Now what rules would fit a human society per se, just as such, a human society, with no special purpose that some members might like to sign up for? It depends upon human nature. Which is where the idea of natural law and natural rights comes from. By being natural, based on human nature, on what everyone has to be just to be human, these laws and rights indicate what rules members need to accept as well as what rules they may reject as unsuitable to human social life. Thus a society that has rampant violence, corruption, etc., as its constituent parts would not be fit for human inhabitation.
What then of the various claims that the membership has numerous obligations to serve society? What about a position like this one: “The ability that any of us have to earn income and acquire wealth depends only partly on our own individual efforts. It relies as well on the operation of political, economic, and social institutions that make it possible for any of us to ‘earn a living.’ . . .Viewed in this light, those deductions from my paycheck can be seen as reimbursements to society for that portion of my earnings derived from social goods” William E. Hudson, The Libertarian Illusion: Ideology, Public Policy, and the Assault on the Common Good (Washington, DC: CQ Press, 2008), p. 43.
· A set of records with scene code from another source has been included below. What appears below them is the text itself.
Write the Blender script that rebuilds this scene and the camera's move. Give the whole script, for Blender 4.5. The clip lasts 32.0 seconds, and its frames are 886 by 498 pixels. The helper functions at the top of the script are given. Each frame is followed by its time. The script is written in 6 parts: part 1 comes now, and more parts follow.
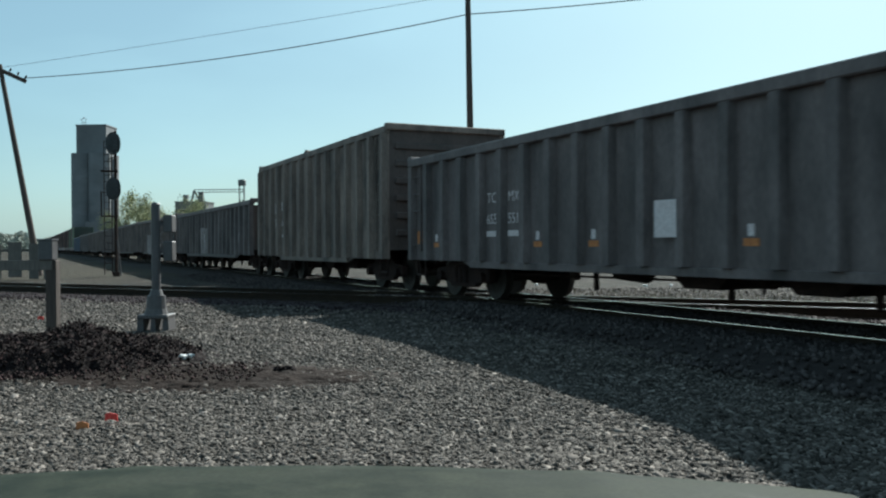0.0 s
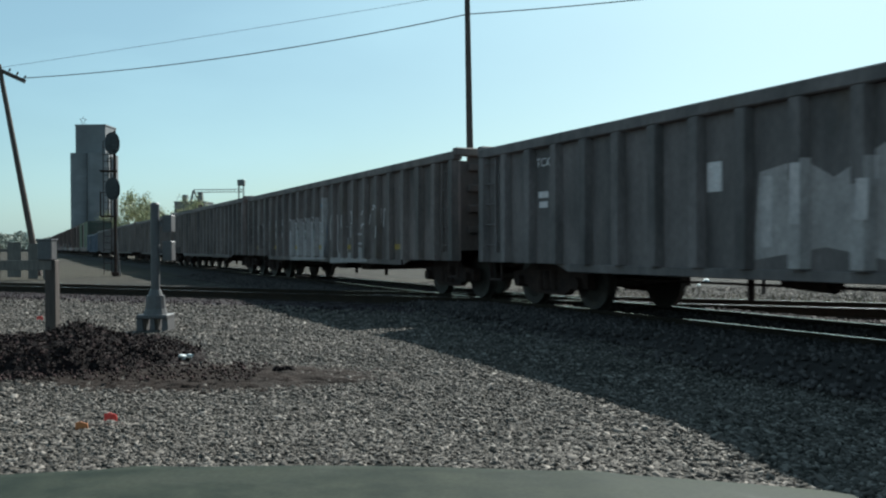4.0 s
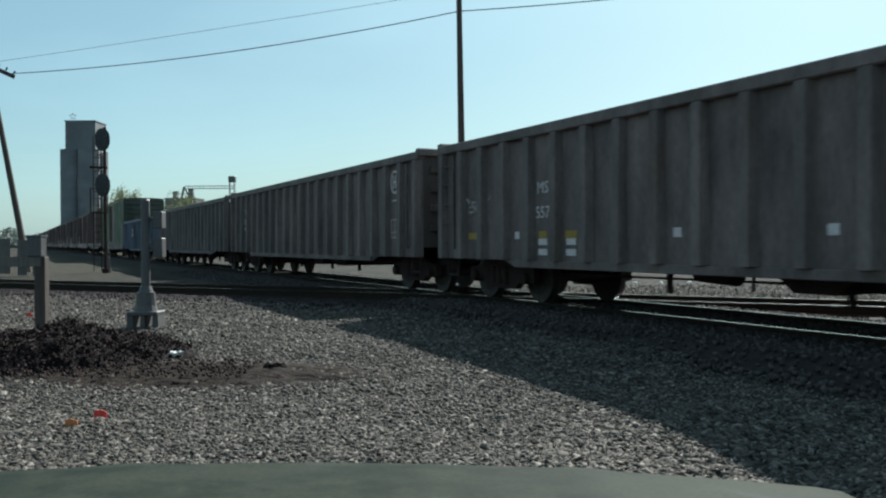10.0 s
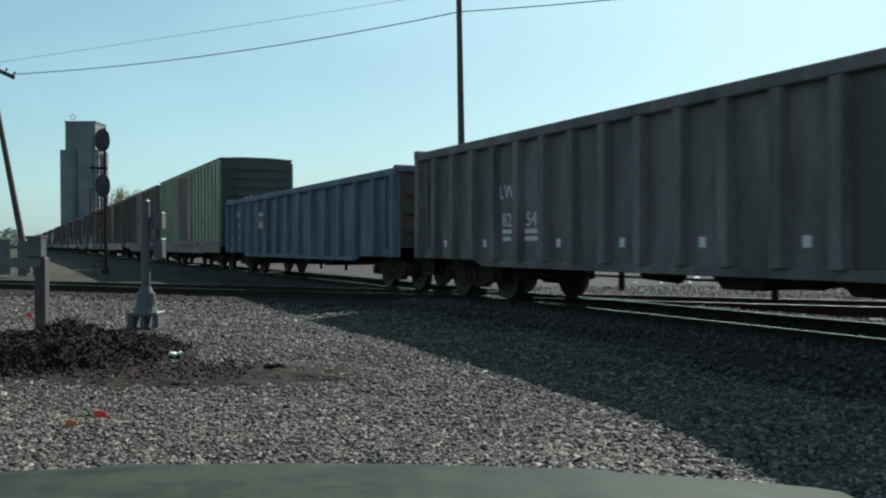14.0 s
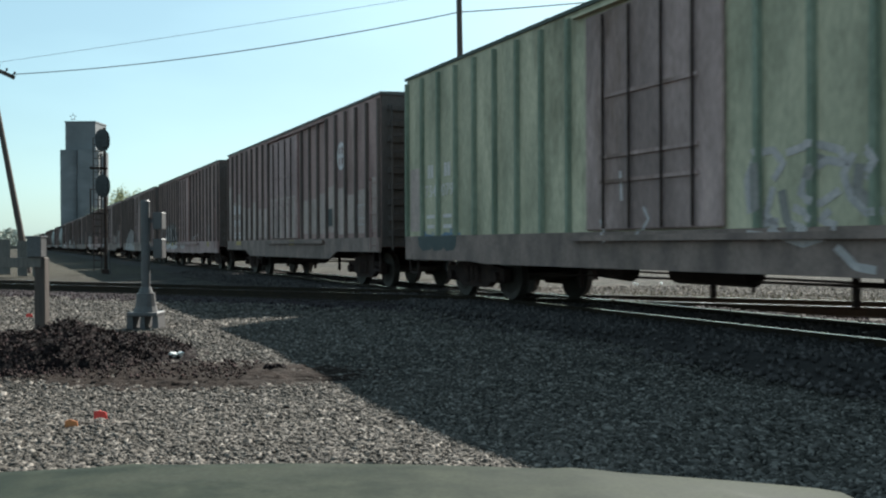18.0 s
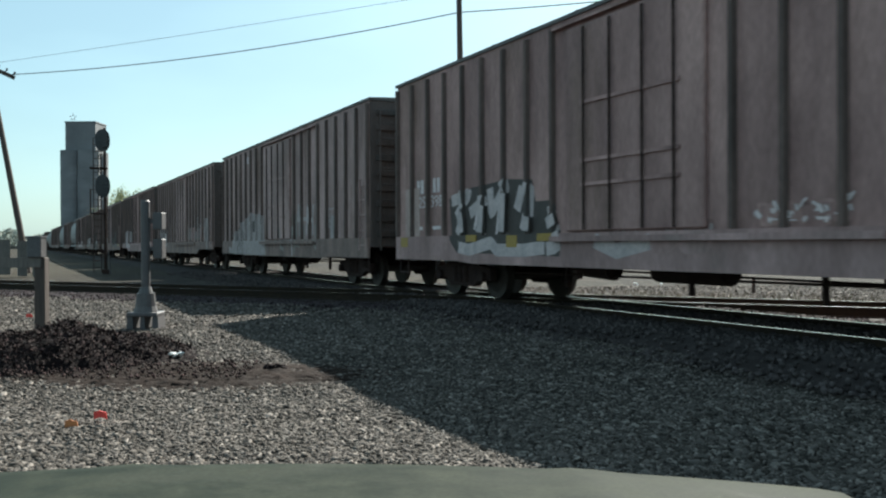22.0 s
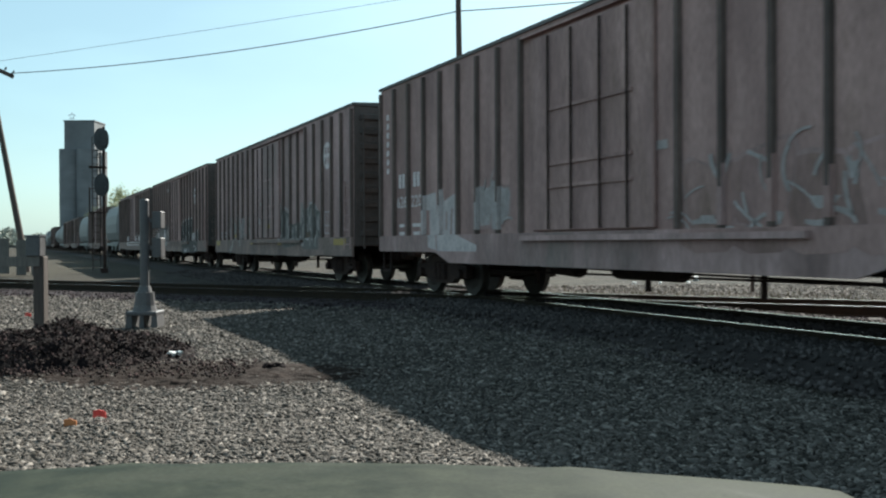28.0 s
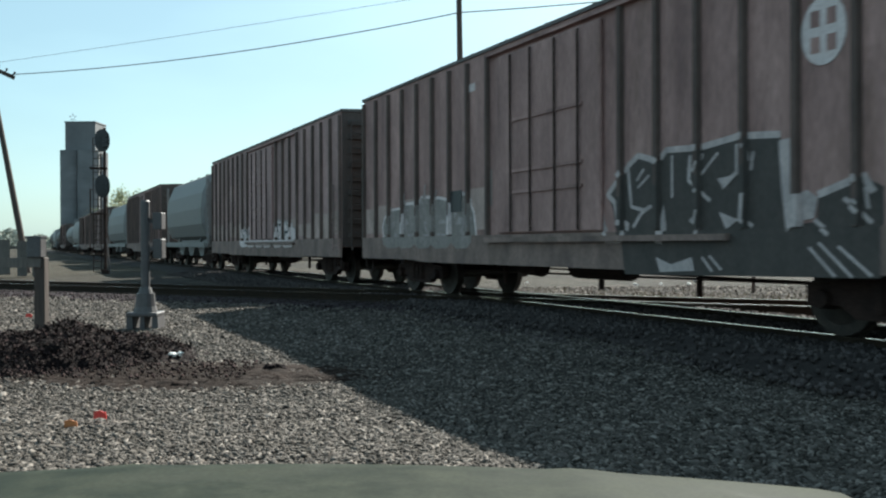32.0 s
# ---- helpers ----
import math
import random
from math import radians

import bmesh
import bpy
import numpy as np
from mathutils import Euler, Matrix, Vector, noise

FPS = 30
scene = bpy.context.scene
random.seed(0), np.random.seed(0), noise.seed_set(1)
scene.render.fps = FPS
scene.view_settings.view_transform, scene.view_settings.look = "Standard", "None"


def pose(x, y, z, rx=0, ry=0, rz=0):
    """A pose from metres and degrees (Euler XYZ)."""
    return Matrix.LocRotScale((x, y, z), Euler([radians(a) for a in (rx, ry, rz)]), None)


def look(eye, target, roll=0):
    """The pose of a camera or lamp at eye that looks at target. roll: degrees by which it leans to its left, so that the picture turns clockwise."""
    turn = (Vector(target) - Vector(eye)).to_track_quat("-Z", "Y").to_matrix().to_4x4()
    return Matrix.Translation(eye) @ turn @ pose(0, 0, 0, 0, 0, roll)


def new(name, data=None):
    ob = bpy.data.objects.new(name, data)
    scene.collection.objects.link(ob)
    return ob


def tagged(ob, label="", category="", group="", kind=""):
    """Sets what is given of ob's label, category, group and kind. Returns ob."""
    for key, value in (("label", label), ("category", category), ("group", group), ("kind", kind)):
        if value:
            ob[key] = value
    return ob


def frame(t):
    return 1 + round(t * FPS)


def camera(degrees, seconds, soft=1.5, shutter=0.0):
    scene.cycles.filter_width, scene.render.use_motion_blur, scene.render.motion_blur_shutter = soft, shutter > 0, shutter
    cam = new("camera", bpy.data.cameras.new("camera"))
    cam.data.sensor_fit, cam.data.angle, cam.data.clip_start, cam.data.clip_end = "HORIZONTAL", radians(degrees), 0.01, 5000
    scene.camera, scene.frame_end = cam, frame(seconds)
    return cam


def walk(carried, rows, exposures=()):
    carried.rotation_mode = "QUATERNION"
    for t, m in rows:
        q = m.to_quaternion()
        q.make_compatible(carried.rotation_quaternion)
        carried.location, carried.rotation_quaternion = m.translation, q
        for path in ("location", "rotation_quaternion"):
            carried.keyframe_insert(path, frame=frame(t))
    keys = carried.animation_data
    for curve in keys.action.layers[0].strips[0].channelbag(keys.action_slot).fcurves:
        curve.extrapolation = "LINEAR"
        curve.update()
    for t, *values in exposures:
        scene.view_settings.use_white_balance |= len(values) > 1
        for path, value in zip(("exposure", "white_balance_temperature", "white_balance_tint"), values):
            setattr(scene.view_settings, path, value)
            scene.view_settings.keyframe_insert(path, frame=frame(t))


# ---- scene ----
# ---------- camera: handheld behind the windscreen of a parked car ----------
EYE = (0.0, 0.0, 1.26)
cam = camera(54.4, 32.0, soft=2.2, shutter=0.2)
TURNS = (
    (0, 89.797, 0.400, 0.672), (3, 89.797, 0.400, 0.672), (3.5, 89.797, 0.400, 0.672), (5.5, 89.824, 0.407, 0.403), (6, 89.937, 0.404, 0.419),
    (6.5, 90.205, 0.450, 0.390), (6.6, 90.550, 0.479, 0.365), (6.7, 90.890, 0.508, 0.341), (6.8, 91.480, 0.537, 0.316), (6.9, 92.000, 0.566, 0.292),
    (7, 92.433, 0.594, 0.267), (7.1, 93.200, 0.678, 0.216), (7.2, 94.050, 0.761, 0.165), (7.3, 94.560, 0.844, 0.114), (7.4, 94.600, 0.928, 0.063),
    (7.5, 93.872, 1.011, 0.012), (7.6, 92.300, 0.883, 0.037), (7.7, 90.500, 0.755, 0.062), (7.8, 90.550, 0.627, 0.086), (7.9, 90.300, 0.499, 0.111),
    (8, 90.014, 0.371, 0.135), (8.5, 89.670, 0.245, 0.094), (9, 89.529, 0.338, 0.014), (9.5, 89.608, 0.271, 0.049), (10, 89.601, 0.301, 0.056),
    (10.5, 89.588, 0.303, 0.049), (11, 89.592, 0.304, 0.039), (11.5, 89.608, 0.271, 0.049), (12, 89.631, 0.295, 0.056), (12.5, 89.650, 0.311, 0.055),
    (13, 89.634, 0.307, 0.056), (13.5, 89.626, 0.286, 0.056), (14, 89.639, 0.321, 0.057), (14.5, 89.631, 0.295, 0.056), (16.5, 89.579, 0.301, 0.007),
    (17, 89.602, 0.288, 0.012), (17.5, 89.707, 0.311, 0.101), (18, 89.658, 0.291, 0.056), (18.5, 89.679, 0.297, 0.056), (19, 89.712, 0.298, 0.106),
    (19.5, 89.692, 0.331, 0.107), (20, 89.742, 0.332, 0.136), (20.5, 89.776, 0.284, 0.105), (21, 89.722, 0.296, 0.055), (21.5, 89.695, 0.295, 0.051),
    (22, 89.670, 0.284, 0.055), (22.5, 89.635, 0.319, 0.056), (23, 89.657, 0.308, 0.056), (23.5, 89.688, 0.295, 0.061), (24, 89.669, 0.261, 0.043),
    (24.5, 89.609, 0.190, -0.018), (25, 89.526, 0.293, -0.043), (25.5, 89.551, 0.274, -0.043), (27.5, 89.551, 0.274, -0.043), (28, 89.598, 0.286, -0.002),
    (28.5, 89.632, 0.295, 0.007), (29, 89.617, 0.259, 0.005), (29.5, 89.591, 0.332, 0.003), (30, 89.593, 0.314, -0.043), (30.5, 89.655, 0.301, 0.007),
    (31, 89.725, 0.302, 0.001), (31.5, 89.740, 0.313, 0.012), (32, 89.683, 0.255, 0.042),
)
walk(cam, [(t, pose(*EYE, rx, ry, rz)) for t, rx, ry, rz in TURNS], exposures=[(0.0, 0.98, 6100, 4), (6.3, 1.0, 6100, 4), (7.0, 1.10, 6100, 4), (7.5, 1.14, 6100, 4), (8.0, 1.06, 6100, 4), (8.6, 0.96, 6100, 4), (16.4, 0.96, 6100, 4), (17.0, 1.36, 6450, 7), (32.0, 1.42, 6500, 7)])

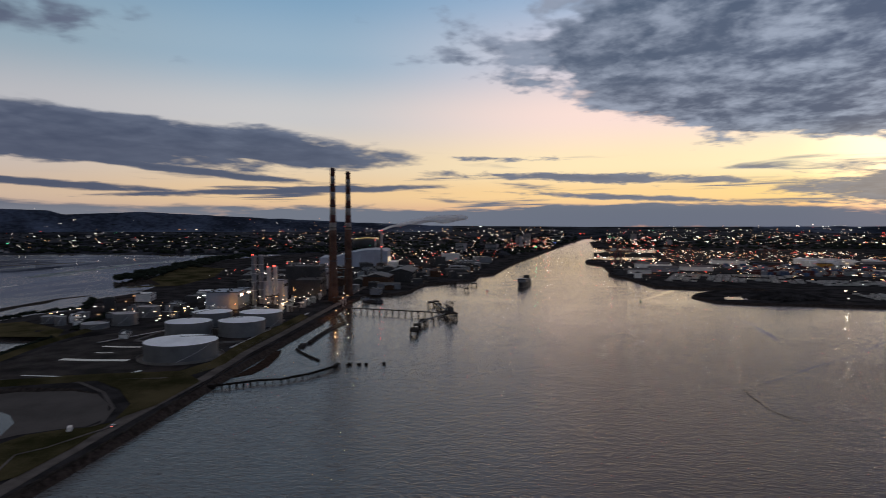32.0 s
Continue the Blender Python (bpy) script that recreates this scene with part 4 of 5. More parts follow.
for _ in range(480):  # the south bank
    x, y = random.uniform(-2720, -1215), random.uniform(-800, -190)
    if inside(x, y, NORTH_BANK + RIVER_SIDE + WEST_END + SOUTH_SHORE):
        lamp_at(random.choice(("white", "white", "warm", "amber", "red")), x, y, random.uniform(8, 16), random.uniform(0.4, 0.9))
for _ in range(260):
    x, y = random.uniform(-4980, -2800), random.choice((random.uniform(-230, 0), random.uniform(240, 680)))
    lamp_at(random.choice(("white", "amber", "red", "red", "warm")), x, y, random.uniform(6, 30), random.uniform(0.4, 0.9))
for x, y, z, kind, size in ((-3763, 172, 70, "red", 1.6), (-3775, 153, 70, "red", 1.3), (-3535, -93, 30, "red", 1.4), (-4686, 618, 32, "white", 1.5), (-4633, 650, 32, "red", 1.2), (-3224, -85, 12, "green", 1.7), (-4048, 12, 10, "blue", 1.5),
                            (-4437, 368, 40, "green", 1.2), (-4456, 399, 34, "green", 1.2), (-1249, 497, 9, "warm", 1.7), (-1241, 509, 9, "warm", 1.5), (-2747, 1661, 10, "red", 1.5), (-5653, 8193, 70, "red", 0.9), (-945, -663, 12, "amber", 2.2)):
    lamp_at(kind, x, y, z, size)
for k, heap in lights.items():
    heap.make(k + "_town_lights", TOWN_LAMP[k], f"scattered {k} lamps of the evening town", "lights")


# ---- the power station peninsula ----
def chimney(x, y, high):
    m = pose(x, y, 4)
    t = thing("chimney", m, "tall tapering concrete chimney with red and white bands", "chimney", "twin chimneys")
    radius = lambda h: 7.6 - 4.1 * (h / high) ** 0.9
    cut = high * 0.535
    bm = bmesh.new()
    turned(bm, [(radius(h), h) for h in np.linspace(0, cut, 14)], 32)
    part("shaft", bm, STACK, t, "bare brown weathered concrete shaft", True)
    n = 8
    for i in range(n):
        a, b = cut + (high - cut) * i / n, cut + (high - cut) * (i + 1) / n
        bm = bmesh.new()
        turned(bm, [(radius(a), a), (radius(b), b)], 32)
        part("band", bm, BANDRED if i % 2 else BANDWHITE, t, "faded red painted band" if i % 2 else "faded white painted band", True)
    for h in (0.3, 0.55, 0.72, 0.86, 0.985):
        bm = bmesh.new()
        turned(bm, [(radius(h * high) + 0.1, h * high), (radius(h * high) + 1.1, h * high + 0.3), (radius(h * high) + 1.1, h * high + 1.4), (radius(h * high) + 0.1, h * high + 1.5)], 28)
        part("gallery", bm, DARKSTEEL, t, "dark steel walkway ring")
    bm = bmesh.new()
    turned(bm, [(3.1, high), (3.1, high + 1.2), (2.6, high + 1.2), (2.6, high + 0.2)], 24)
    part("rim", bm, DARKSTEEL, t)
    bm = bmesh.new()
    for h in np.arange(2, high - 2, 6.0):
        rod(bm, (radius(h) + 0.3, 0.3, h), (radius(h + 6) + 0.3, 0.3, h + 6), 0.12, sides=4)
        rod(bm, (radius(h) + 0.3, -0.3, h), (radius(h + 6) + 0.3, -0.3, h + 6), 0.12, sides=4)
    part("ladder", bm, DARKSTEEL, t)
    return t


chimney(-1000, -354, 209)
chimney(-1073, -352, 209)


def tank(x, y, r, high, roof=ROOFWHITE, shell=TANKGREY, label="grey steel storage tank with a white cone roof", rise=0.1, z=4.06, group="storage tanks", turn=0.0):
    t = thing("storage_tank", pose(x, y, z, 0, 0, turn), label, "tank", group)
    bm = bmesh.new()
    turned(bm, [(r + 0.6, 0), (r + 0.6, 0.5), (r, 0.5), (r, high * 0.33), (r + 0.06, high * 0.34), (r, high * 0.35), (r, high * 0.66), (r + 0.06, high * 0.67), (r, high * 0.68), (r, high - 0.5), (r + 0.25, high - 0.4), (r + 0.25, high)], 56)
    part("shell", bm, shell, t)
    bm = bmesh.new()
    turned(bm, [(r + 0.1, high + 0.02), (r * 0.66, high + r * rise * 0.4), (r * 0.33, high + r * rise * 0.72), (0.5, high + r * rise)], 56)
    part("roof", bm, roof, t, smooth=False)
    bm = bmesh.new()
    for i in range(20):
        a0, a1 = radians(i * 3.2), radians(i * 3.2 + 3.2)
        z0, z1 = high * i / 20, high * (i + 1) / 20
        rod(bm, ((r + 0.9) * math.cos(a0), (r + 0.9) * math.sin(a0), z0 + 0.6), ((r + 0.9) * math.cos(a1), (r + 0.9) * math.sin(a1), z1 + 0.6), 0.22, sides=4)
    part("stair", bm, STEEL, t, "spiral steel stair")
    bm = bmesh.new()
    rod(bm, (0, 0, high + r * rise + 0.1), ((r - 1) * math.cos(2.2), (r - 1) * math.sin(2.2), high + 0.4), 0.35, sides=5)
    part("roof_walk", bm, DARKSTEEL, t, "dark walkway across the roof")
    bm = bmesh.new()
    turned(bm, [(0.8, high + r * rise - 0.2), (0.8, high + r * rise + 1.0), (0.2, high + r * rise + 1.3)], 10)
    part("vent", bm, STEEL, t)
    return t


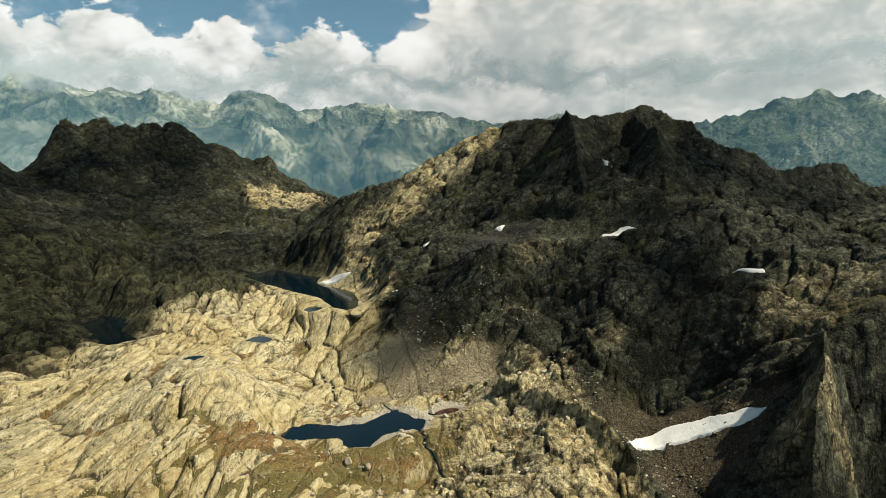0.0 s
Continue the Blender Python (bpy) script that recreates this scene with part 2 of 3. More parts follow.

Sorry, this won’t do. It would–and does, where it prevails–amount to imposing involuntary servitude on members of society, even if most members do benefit from the various features of the society; nothing may be imposed on members apart from having to act peacefully, non-aggressively. Anything else would amount to oppression, subjugation and the removal the most essential element of a bona fide human society, namely, respect for individual liberty.